My son played a Boys 12 USTA L7 tournament and made it to the semi final. He played against a good other kid but was mentally and physically in a very good mood.
He was up 6:0 and 5:1. His opponent had “advantage” and they played a very nice and long rally. The last stroke was a perfect backhand longline by his opponent, very close to my son’s forehand sideline. He was close to the line and could have played the ball back but called it out.
All parents where sitting about 5 meters away from the opposite sideline behind the fence. In my opinion it was absolutely impossible to judge from there if the ball was in or out and my son did call it out.
So far there had been some close calls on both sides, also some fast too long serves on both sides which they both didn’t call out. Normal things that happen in almost every match because no kid and also no adult is perfect in line calling, especially in an intense match.
Nevertheless if this ball would have been in and my son wouldn’t have been able to strike it back his opponent would have made another point, but… my son called it out.
The mother of his opponent was clapping because she believed the ball to be in and the opponent was immediately arguing that it was in while my son said without hesitation that the ball was out. So his opponent tried to call a referee after his mother told him to do so but was not successful. They exchanged some more tense sentences but then finished the game from “deuce” and my son finally won the game point.
Meanwhile the mother of the opponent who is normally a nice person was walking around talking to other parents and also to the guy who organized the event.
The match ended 6:0 6:1. They shook hands and walked of the court.
My son’s opponent was still in a strange mood and didn’t say anything when I told him that it was nevertheless a great match which was my true opinion.
I’ve noticed that my son wasn’t so happy and that after reporting the result the mother and her son were still talking with the organizer.
Meanwhile my son told me that his opponent called him a cheater at the handshake. He was pretty upset and had also noticed that the mother was arguing with the organizer about it.

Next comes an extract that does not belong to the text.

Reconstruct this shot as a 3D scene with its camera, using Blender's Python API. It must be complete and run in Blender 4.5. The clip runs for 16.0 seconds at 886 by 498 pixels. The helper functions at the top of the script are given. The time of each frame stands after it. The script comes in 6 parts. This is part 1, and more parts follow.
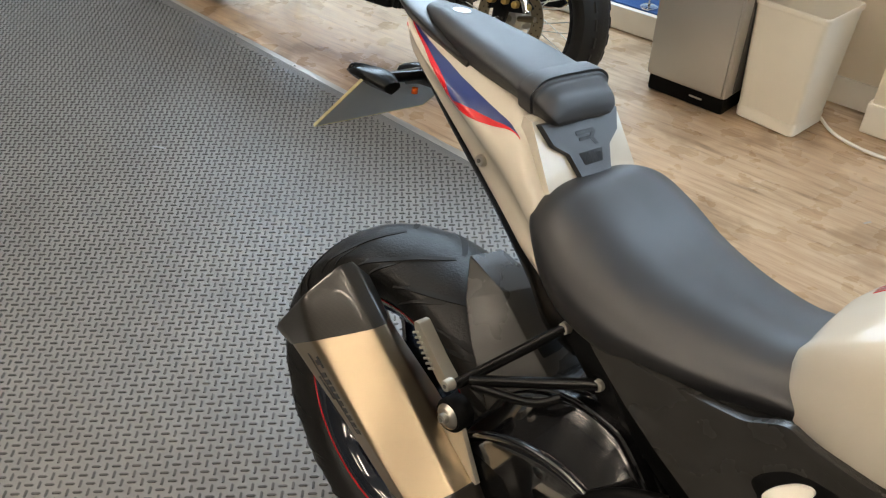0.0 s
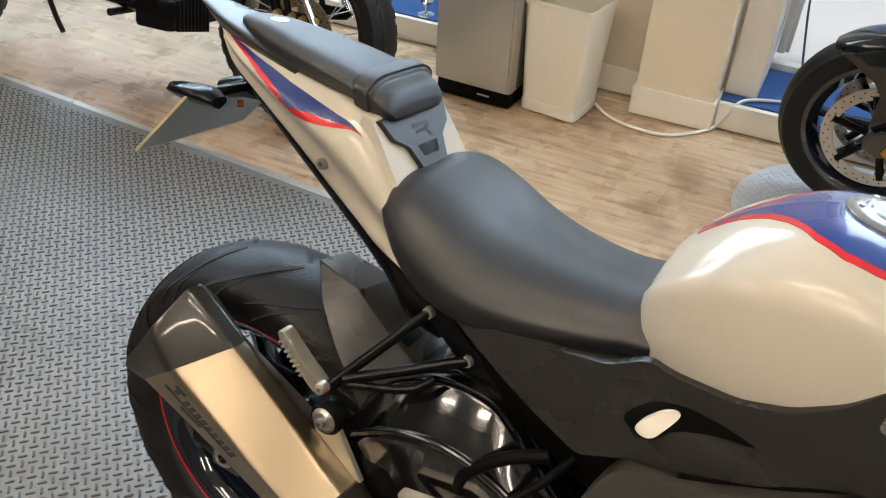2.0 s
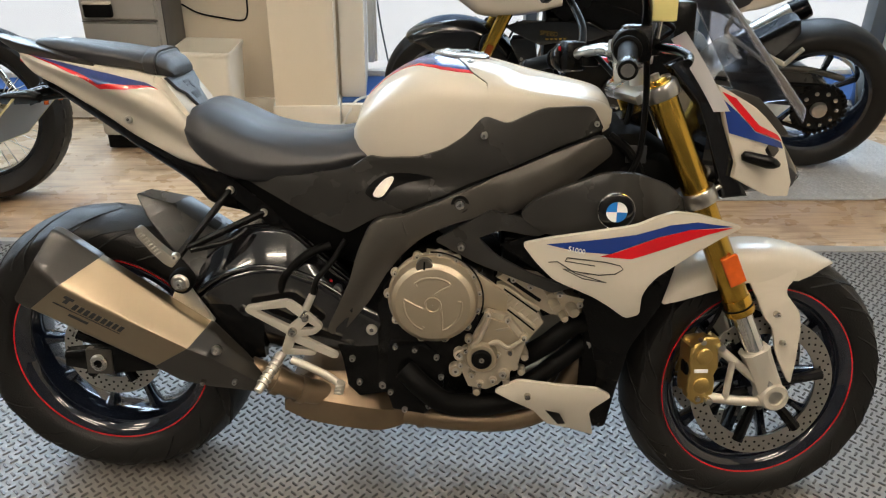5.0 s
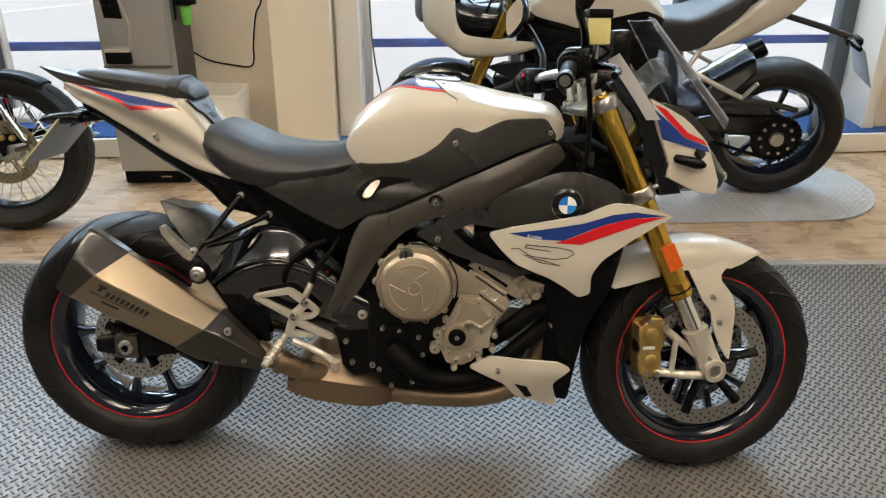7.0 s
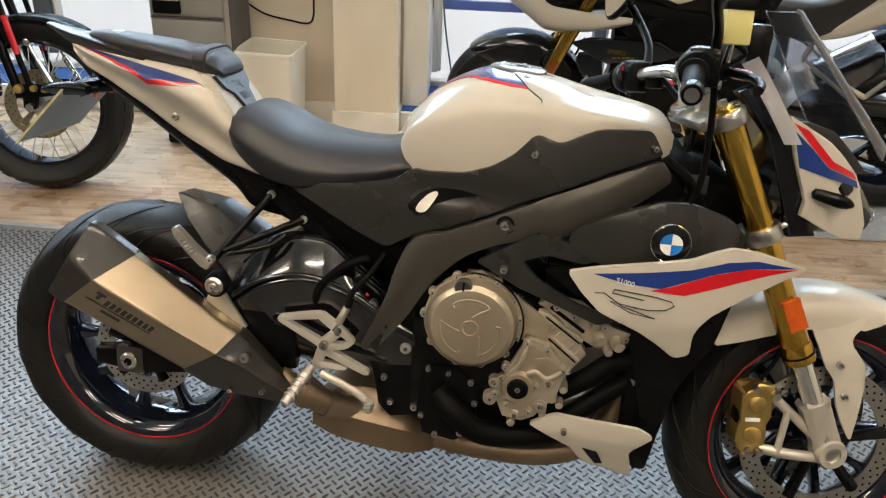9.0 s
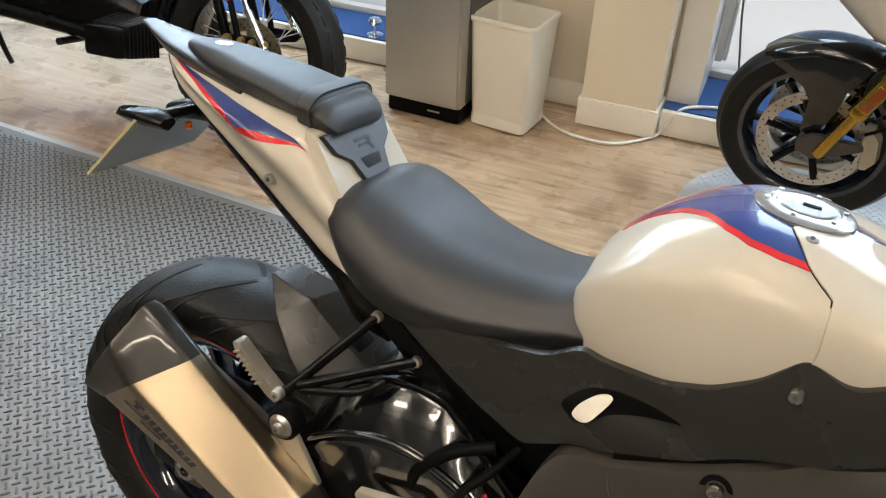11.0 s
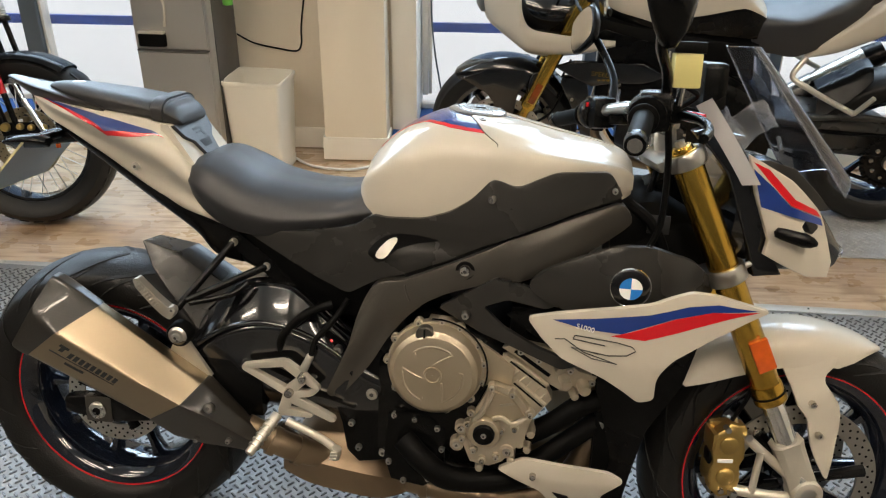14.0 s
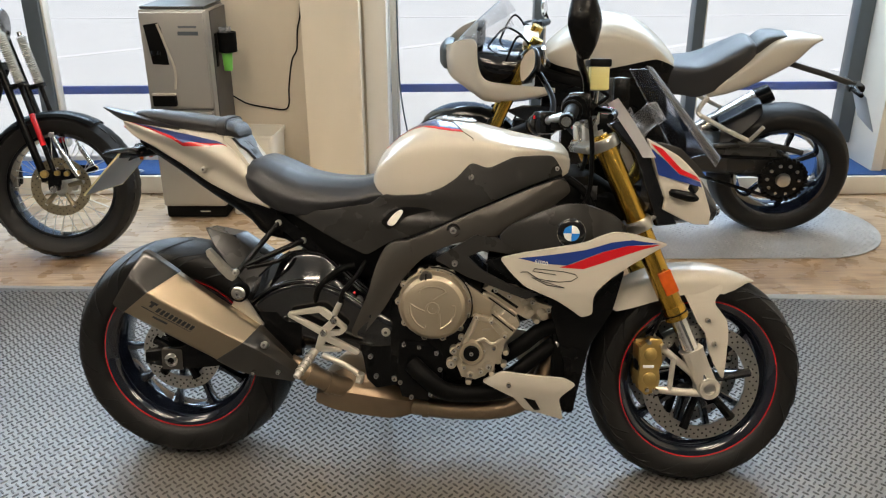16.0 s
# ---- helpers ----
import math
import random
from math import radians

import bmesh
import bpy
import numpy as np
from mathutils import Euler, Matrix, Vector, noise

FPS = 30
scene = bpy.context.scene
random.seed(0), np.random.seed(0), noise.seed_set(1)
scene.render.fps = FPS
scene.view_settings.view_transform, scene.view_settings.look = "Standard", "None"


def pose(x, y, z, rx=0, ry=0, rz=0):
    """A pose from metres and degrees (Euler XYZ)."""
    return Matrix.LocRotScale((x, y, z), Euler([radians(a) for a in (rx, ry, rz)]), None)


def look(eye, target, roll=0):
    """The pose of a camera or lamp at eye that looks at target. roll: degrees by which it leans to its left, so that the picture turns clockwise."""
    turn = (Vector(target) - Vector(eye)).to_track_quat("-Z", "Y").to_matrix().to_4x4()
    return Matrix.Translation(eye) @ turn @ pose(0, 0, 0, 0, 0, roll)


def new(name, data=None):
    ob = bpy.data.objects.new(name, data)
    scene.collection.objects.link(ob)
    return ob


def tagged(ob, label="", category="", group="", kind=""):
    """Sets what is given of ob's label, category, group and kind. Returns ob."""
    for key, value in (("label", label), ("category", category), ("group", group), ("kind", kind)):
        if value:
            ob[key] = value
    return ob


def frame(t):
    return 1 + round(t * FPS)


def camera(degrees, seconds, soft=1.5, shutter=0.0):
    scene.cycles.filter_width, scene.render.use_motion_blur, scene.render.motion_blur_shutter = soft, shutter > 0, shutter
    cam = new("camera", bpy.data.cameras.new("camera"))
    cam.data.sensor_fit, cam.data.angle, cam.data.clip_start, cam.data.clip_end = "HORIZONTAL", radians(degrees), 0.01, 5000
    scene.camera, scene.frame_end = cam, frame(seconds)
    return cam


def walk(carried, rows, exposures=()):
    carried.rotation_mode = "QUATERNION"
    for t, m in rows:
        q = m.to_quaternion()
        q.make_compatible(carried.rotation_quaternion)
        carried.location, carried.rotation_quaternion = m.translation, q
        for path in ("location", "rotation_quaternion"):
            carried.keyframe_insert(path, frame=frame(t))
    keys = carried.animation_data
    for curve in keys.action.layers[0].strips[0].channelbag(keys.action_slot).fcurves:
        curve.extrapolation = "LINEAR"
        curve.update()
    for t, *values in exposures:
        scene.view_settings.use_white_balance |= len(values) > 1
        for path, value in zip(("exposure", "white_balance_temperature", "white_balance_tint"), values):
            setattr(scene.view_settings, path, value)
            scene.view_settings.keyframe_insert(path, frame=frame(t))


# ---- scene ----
cam = camera(56.4, 16.0, soft=1.2)
PATH = [
    (0, (0.69, -0.647, 1.406), (-0.366, 0.523, 0.175), 0.7),
    (0.5, (0.69, -0.648, 1.406), (-0.348, 0.544, 0.18), 1.0),
    (1, (0.688, -0.653, 1.41), (-0.307, 0.577, 0.187), 1.6),
    (1.5, (0.683, -0.653, 1.399), (-0.22, 0.654, 0.184), 2.3),
    (2, (0.652, -0.721, 1.398), (-0.019, 0.745, 0.214), 3.2),
    (2.5, (0.647, -0.813, 1.404), (0.168, 0.751, 0.254), 2.5),
    (3, (0.713, -0.926, 1.412), (0.407, 0.708, 0.3), 1.9),
    (3.5, (0.762, -1.071, 1.421), (0.618, 0.614, 0.353), 1.7),
    (4, (0.737, -1.23, 1.437), (0.726, 0.476, 0.395), 1.3),
    (4.5, (0.626, -1.409, 1.419), (0.714, 0.31, 0.401), 1.4),
    (5, (0.643, -1.538, 1.436), (0.751, 0.197, 0.446), 0.9),
    (5.2, (0.664, -1.588, 1.444), (0.79, 0.146, 0.455), 1.0),
    (6.4, (0.69, -1.80, 1.447), (0.80, -0.02, 0.545), 0.4),
    (7.5, (0.669, -1.86, 1.448), (0.767, -0.061, 0.58), 0.1),
    (8, (0.651, -1.835, 1.456), (0.733, -0.053, 0.551), 0.8),
    (8.5, (0.611, -1.757, 1.386), (0.668, 0.03, 0.489), 2.0),
    (9, (0.674, -1.468, 1.416), (0.644, 0.281, 0.446), 2.6),
    (9.5, (0.681, -1.226, 1.404), (0.556, 0.486, 0.377), 3.5),
    (10, (0.626, -0.995, 1.433), (0.4, 0.681, 0.365), 4.6),
    (10.2, (0.666, -0.916, 1.415), (0.316, 0.743, 0.355), 3.9),
    (11.3, (0.70, -0.75, 1.42), (0.09, 0.75, 0.26), 2.6),
    (12.5, (0.716, -0.775, 1.431), (0.271, 0.839, 0.338), 1.4),
    (13, (0.688, -0.961, 1.442), (0.371, 0.715, 0.398), 0.8),
    (13.5, (0.783, -1.19, 1.466), (0.592, 0.522, 0.449), 0.3),
    (14, (0.773, -1.417, 1.471), (0.705, 0.341, 0.519), 0.7),
    (14.5, (0.685, -1.653, 1.481), (0.666, 0.125, 0.566), 0.4),
    (15, (0.692, -1.847, 1.482), (0.701, -0.044, 0.617), 0.2),
    (15.5, (0.737, -1.993, 1.485), (0.759, -0.172, 0.659), 0.1),
    (16, (0.696, -2.051, 1.49), (0.735, -0.209, 0.711), -0.1),
]
walk(cam, [(t, look(eye, target, roll)) for t, eye, target, roll in PATH],
     exposures=((0, 0.33), (2, 0.38), (3.5, 0.38), (5, 0.44), (9, 0.43), (10, 0.37), (12.5, 0.34), (13.5, 0.36), (14.5, 0.42), (16, 0.42)))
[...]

In my opinion it is really wrong when parents act like this. Firstly, they are not allowed to interfere in the match and secondly, the mother couldn’t have been sure about her judgement from the position where she was sitting. It was also weird because it would have most probably not changed the outcome of the game essentially.
So why causing this trouble and even anger? Also the message for her son is not really a good one. Like, when you loose you are not fair but you still argue about the outcome because of ONE close line call. Indirectly you emphasize that way that the opponent was actually a cheater which is not true for sure. This also gave her son an excuse why he lost so high. The last time they’ve met her son won over my son in a close match.

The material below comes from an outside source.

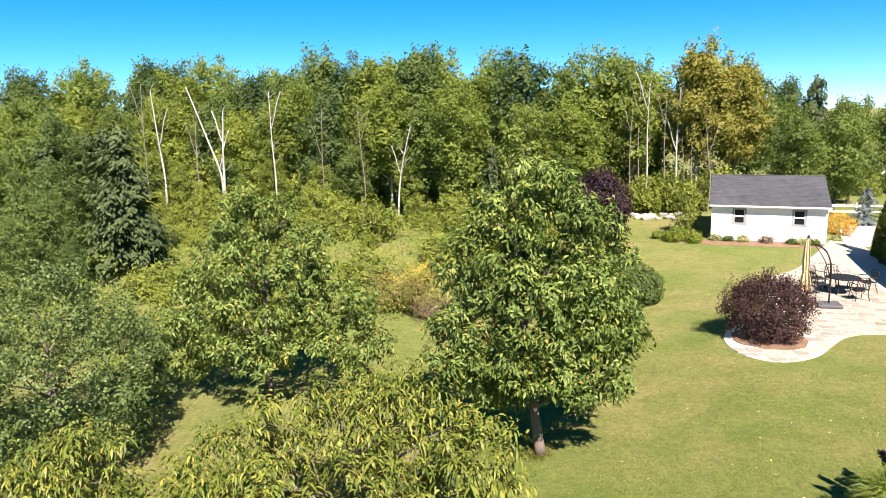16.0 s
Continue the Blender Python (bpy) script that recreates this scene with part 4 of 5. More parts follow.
# ---- ninebark ----
def ninebark(x, y):
    z = gz(x, y)
    ob = thing("ninebark_shrub", (x, y, z), "upright dark-leaved ninebark stems behind the grasses", "shrub")
    g = np.random.default_rng(71)
    stems, L = Mesh(), []
    for k, (dx, dy, h) in enumerate([(0.3, -0.3, 2.3), (0.0, -0.15, 1.95), (0.13, 0.1, 1.95), (-0.38, -0.2, 2.0), (0.2, 0.22, 2.0), (-0.62, 0.05, 1.25), (-0.78, 0.2, 1.1), (0.45, 0.15, 1.2), (-0.15, 0.25, 1.5), (-0.85, -0.1, 1.4), (-0.5, -0.25, 1.3), (-0.3, 0.1, 1.6), (-0.95, 0.1, 1.2), (-0.7, 0.3, 1.35)]):
        h *= 1.2
        b, e = Vector((x + dx * 0.35, y + dy * 0.35, z - 0.03)), Vector((x + dx, y + dy, z + h))
        stems.tube([b, b.lerp(e, 0.5) + Vector((0, 0, 0.04)), e], [0.014, 0.01, 0.004], 5)
        n = int(115 * h)
        f = g.uniform(0.15, 1.0, n)
        P = np.array(b)[None] * (1 - f[:, None]) + np.array(e)[None] * f[:, None]
        a = g.uniform(0, 6.28, n)
        D = unit(np.stack([np.cos(a), np.sin(a), g.uniform(0.0, 0.7, n)], -1))
        N = unit(np.array([0, 0, 1.0]) + g.normal(size=(n, 3)) * 0.4)
        L.append(leaves(P, D, N, g.uniform(0.085, 0.15, n) * (1.15 - 0.4 * f), g.uniform(0.055, 0.095, n), 0.15))
    part("stem", stems, M["dark_bark"], ob, smooth=True)
    part("foliage", join(*L), M["ninebark_leaf"], ob)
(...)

They also didn’t even say “bye” like normal when they left.
My son was upset about it for another hour but I told him that he should relax and that it’s no big deal.
Personally I’ve never called an opponent a cheater even though my son has lost some close matches where some line calls have (most probably) not been correct. My reason for not acting like his: The message would be you can win a match by cheating and that would be so wrong.
A friend of my son is also, compared to his age, a very good player and there are so many people calling him a cheater when he is not around, in my opinion just because they cannot stand him winning so many games and even tournaments at such a young age.
I really would say that this emerges from some kind of envy and frustration… but my son is practicing every day for at least 4 hours and that is the main reason while he is developing fast – and nobody even knows how long this will go on.
My final advice to parents: Don’t take the fun out of the game. Don’t interfere in a match, it’s not allowed anyway. Don’t call an opponent a cheater. Accept the outcome of a match unconditionally even when it’s not so pleasant. They are all winning and loosing sometimes. Just relax and have fun while watching a match!
My final advice to the tennis player: Stay cool and friendly even when your opponent is calling you names. He is harming himself and is just frustrated. If you are honest don’t blame yourself and don’t waste your time in being angry about it during or after the match. We all have good and bad times.